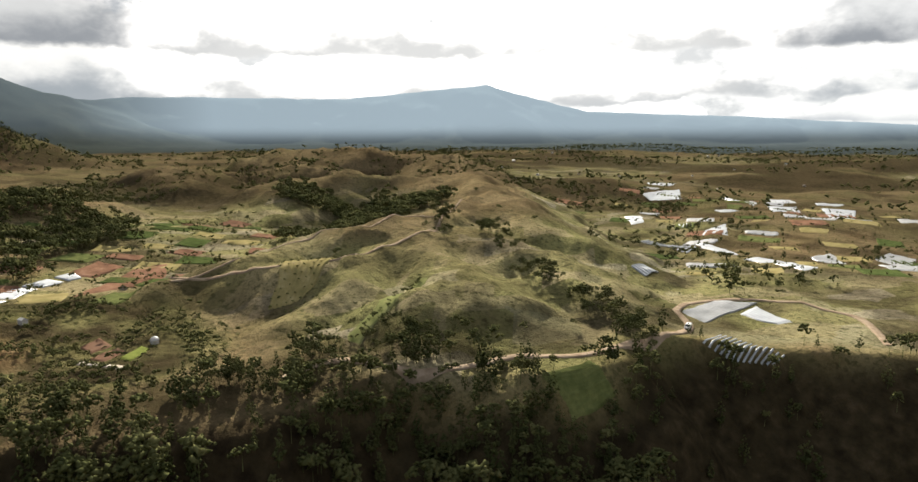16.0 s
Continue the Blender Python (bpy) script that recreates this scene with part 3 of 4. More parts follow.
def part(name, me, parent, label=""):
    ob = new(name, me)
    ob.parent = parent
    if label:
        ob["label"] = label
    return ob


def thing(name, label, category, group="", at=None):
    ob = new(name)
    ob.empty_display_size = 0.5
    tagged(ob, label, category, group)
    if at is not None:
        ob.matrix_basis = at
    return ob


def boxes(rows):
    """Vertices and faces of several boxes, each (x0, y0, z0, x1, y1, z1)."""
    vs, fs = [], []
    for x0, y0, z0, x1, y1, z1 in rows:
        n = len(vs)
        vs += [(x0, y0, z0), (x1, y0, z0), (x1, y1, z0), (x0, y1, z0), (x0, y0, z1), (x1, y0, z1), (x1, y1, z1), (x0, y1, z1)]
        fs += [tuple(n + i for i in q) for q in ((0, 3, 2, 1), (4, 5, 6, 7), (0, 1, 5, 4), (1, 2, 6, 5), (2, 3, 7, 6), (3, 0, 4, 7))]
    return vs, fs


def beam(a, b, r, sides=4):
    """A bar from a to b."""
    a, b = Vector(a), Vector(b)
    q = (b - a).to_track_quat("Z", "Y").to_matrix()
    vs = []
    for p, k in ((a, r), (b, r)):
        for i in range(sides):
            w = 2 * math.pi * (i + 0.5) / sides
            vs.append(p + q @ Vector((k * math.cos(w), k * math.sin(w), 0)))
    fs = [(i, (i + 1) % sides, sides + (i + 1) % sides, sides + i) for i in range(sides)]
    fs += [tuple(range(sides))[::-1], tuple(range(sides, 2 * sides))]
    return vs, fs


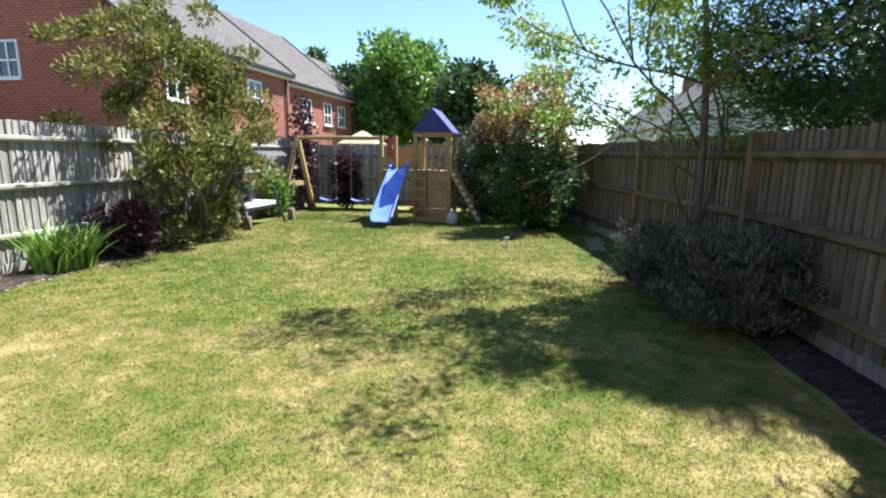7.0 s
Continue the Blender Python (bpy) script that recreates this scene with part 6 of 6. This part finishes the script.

● ● ● ●

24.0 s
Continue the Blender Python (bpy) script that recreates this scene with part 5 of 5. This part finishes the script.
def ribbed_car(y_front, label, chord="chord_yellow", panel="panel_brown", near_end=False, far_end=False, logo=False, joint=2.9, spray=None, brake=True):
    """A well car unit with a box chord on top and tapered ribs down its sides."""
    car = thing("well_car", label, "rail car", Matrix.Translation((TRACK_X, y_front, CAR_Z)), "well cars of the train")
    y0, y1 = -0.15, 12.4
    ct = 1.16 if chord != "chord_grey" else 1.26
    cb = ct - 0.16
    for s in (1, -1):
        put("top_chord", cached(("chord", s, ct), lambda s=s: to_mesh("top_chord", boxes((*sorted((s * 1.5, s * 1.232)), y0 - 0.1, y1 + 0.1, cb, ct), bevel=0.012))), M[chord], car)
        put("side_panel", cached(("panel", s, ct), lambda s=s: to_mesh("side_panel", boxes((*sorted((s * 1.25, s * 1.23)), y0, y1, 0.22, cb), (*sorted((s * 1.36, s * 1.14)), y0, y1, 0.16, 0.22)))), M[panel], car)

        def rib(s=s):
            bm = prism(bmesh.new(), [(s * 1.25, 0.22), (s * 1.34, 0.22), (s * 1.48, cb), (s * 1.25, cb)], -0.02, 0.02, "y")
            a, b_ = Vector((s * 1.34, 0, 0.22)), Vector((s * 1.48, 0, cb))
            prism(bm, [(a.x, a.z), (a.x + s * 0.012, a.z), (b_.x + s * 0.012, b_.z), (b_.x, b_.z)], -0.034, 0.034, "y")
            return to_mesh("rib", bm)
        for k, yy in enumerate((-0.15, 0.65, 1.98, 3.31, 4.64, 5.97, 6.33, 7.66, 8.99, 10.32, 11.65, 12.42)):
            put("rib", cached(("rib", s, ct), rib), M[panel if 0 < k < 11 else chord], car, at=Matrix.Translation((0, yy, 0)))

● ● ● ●

Every line of the listing that holds "finishes" should be found and copied.

• **Written reply**
Continue the Blender Python (bpy) script that recreates this scene with part 6 of 6. This part finishes the script.
Continue the Blender Python (bpy) script that recreates this scene with part 5 of 5. This part finishes the script.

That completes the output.